- [Exercise]:
In the material below, the lines containing the word "script" are required; copy each of them.
:: Material provided ::
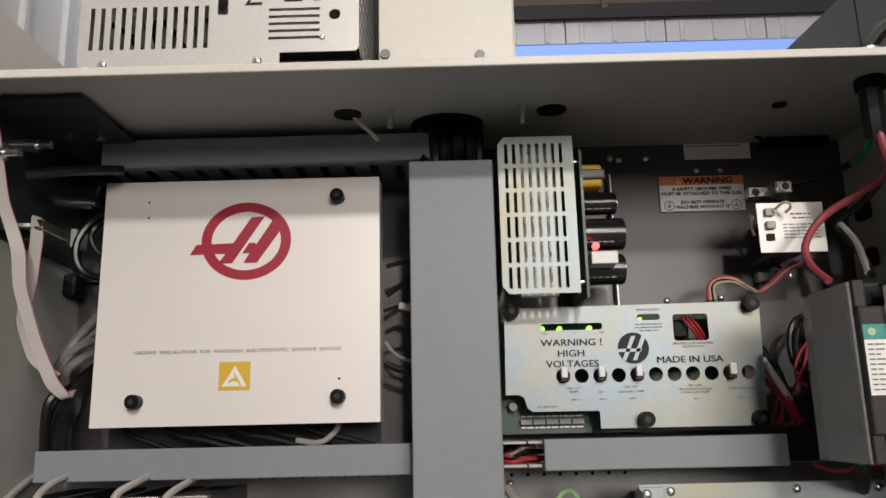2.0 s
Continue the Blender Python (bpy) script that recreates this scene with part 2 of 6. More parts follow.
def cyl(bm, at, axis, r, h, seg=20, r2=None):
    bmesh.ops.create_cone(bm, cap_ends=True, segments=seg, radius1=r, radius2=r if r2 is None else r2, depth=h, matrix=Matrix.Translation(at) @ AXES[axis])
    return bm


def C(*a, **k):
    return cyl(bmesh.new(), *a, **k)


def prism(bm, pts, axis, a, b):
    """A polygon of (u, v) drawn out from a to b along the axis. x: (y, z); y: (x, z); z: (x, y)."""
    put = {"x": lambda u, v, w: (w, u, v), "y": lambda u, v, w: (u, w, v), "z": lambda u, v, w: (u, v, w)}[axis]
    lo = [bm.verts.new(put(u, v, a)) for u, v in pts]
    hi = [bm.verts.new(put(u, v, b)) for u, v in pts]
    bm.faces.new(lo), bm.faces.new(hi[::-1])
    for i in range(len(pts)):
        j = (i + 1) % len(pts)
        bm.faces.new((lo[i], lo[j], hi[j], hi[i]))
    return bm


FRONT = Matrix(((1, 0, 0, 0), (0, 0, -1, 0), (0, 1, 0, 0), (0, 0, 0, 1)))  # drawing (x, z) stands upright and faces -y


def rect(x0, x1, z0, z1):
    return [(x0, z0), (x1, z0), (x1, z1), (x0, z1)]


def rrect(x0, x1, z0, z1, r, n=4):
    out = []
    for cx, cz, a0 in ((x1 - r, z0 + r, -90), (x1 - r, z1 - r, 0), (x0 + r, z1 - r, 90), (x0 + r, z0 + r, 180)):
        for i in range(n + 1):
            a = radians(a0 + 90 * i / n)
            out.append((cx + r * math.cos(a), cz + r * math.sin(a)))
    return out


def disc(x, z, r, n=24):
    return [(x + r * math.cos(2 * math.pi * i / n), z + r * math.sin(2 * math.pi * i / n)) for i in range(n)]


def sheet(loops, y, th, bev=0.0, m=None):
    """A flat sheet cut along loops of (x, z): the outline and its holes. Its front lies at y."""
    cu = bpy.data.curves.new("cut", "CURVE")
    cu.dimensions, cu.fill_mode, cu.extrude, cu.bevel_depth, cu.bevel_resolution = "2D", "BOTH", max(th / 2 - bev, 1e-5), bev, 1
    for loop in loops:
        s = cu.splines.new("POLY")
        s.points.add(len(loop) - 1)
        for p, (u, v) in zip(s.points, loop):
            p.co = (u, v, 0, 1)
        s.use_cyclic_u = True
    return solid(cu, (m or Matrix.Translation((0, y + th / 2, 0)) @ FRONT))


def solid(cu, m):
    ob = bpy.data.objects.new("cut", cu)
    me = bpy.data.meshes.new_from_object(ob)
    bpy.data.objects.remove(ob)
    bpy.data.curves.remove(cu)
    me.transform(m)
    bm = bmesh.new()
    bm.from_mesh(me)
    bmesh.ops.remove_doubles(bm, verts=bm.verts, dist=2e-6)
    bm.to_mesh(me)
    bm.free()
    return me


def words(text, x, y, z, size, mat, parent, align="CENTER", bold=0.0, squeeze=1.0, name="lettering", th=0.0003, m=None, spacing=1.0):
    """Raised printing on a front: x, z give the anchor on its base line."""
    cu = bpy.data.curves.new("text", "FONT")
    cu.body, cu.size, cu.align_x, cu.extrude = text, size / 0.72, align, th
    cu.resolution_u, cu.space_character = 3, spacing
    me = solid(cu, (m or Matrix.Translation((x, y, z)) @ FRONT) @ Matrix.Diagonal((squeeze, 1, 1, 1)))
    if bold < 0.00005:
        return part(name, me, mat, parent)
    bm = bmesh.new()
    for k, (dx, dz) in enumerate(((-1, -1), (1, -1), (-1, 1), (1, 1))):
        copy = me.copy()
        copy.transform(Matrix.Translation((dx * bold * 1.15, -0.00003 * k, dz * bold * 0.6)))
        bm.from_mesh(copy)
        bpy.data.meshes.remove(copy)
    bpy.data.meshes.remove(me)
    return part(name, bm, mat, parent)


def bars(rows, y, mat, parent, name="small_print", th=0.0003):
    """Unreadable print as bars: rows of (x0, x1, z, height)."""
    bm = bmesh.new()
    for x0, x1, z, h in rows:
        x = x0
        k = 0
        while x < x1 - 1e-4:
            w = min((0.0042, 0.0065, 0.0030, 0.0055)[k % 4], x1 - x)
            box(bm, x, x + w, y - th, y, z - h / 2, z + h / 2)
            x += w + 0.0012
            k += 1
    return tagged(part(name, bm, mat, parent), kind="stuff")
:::
:: Material provided ::
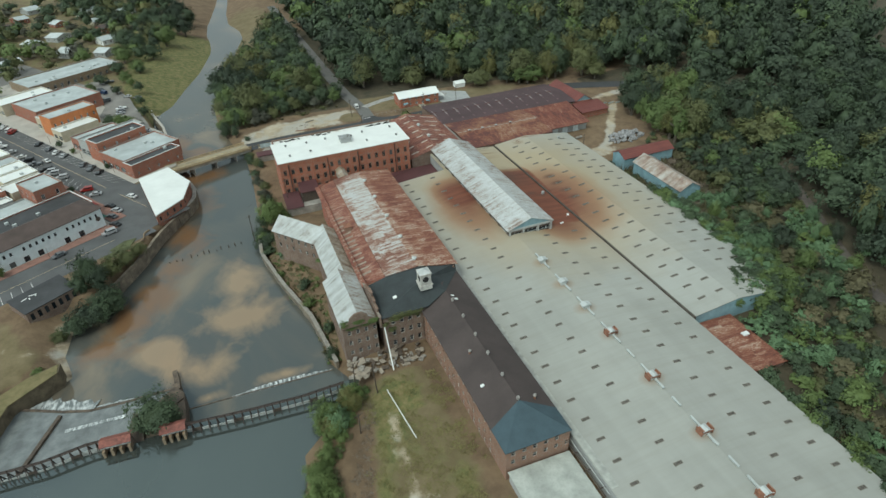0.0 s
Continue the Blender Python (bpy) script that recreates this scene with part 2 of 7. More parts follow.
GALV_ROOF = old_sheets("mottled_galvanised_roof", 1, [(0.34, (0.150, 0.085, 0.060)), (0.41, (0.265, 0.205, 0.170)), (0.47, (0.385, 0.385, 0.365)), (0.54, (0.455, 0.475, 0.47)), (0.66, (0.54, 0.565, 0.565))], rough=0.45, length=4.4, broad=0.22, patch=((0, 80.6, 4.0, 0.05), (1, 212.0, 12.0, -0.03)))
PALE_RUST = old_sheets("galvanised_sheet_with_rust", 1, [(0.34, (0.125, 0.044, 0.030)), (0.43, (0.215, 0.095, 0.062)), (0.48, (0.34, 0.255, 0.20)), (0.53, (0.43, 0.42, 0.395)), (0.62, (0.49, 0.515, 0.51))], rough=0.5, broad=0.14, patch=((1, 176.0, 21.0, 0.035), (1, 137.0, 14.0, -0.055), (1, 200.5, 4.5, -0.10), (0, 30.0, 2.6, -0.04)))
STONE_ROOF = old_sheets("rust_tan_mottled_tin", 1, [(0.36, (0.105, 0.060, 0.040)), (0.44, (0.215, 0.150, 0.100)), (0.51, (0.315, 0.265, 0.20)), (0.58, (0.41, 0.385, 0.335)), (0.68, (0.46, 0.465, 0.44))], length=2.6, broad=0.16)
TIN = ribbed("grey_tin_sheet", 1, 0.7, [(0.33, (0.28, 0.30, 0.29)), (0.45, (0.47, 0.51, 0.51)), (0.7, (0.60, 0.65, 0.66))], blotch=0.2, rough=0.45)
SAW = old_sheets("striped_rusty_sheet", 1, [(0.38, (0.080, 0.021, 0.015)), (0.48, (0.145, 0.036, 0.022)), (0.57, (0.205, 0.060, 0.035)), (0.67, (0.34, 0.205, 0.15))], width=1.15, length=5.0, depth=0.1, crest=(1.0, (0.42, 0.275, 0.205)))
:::
- [Solution below]:
Continue the Blender Python (bpy) script that recreates this scene with part 2 of 6. More parts follow.
Continue the Blender Python (bpy) script that recreates this scene with part 2 of 7. More parts follow.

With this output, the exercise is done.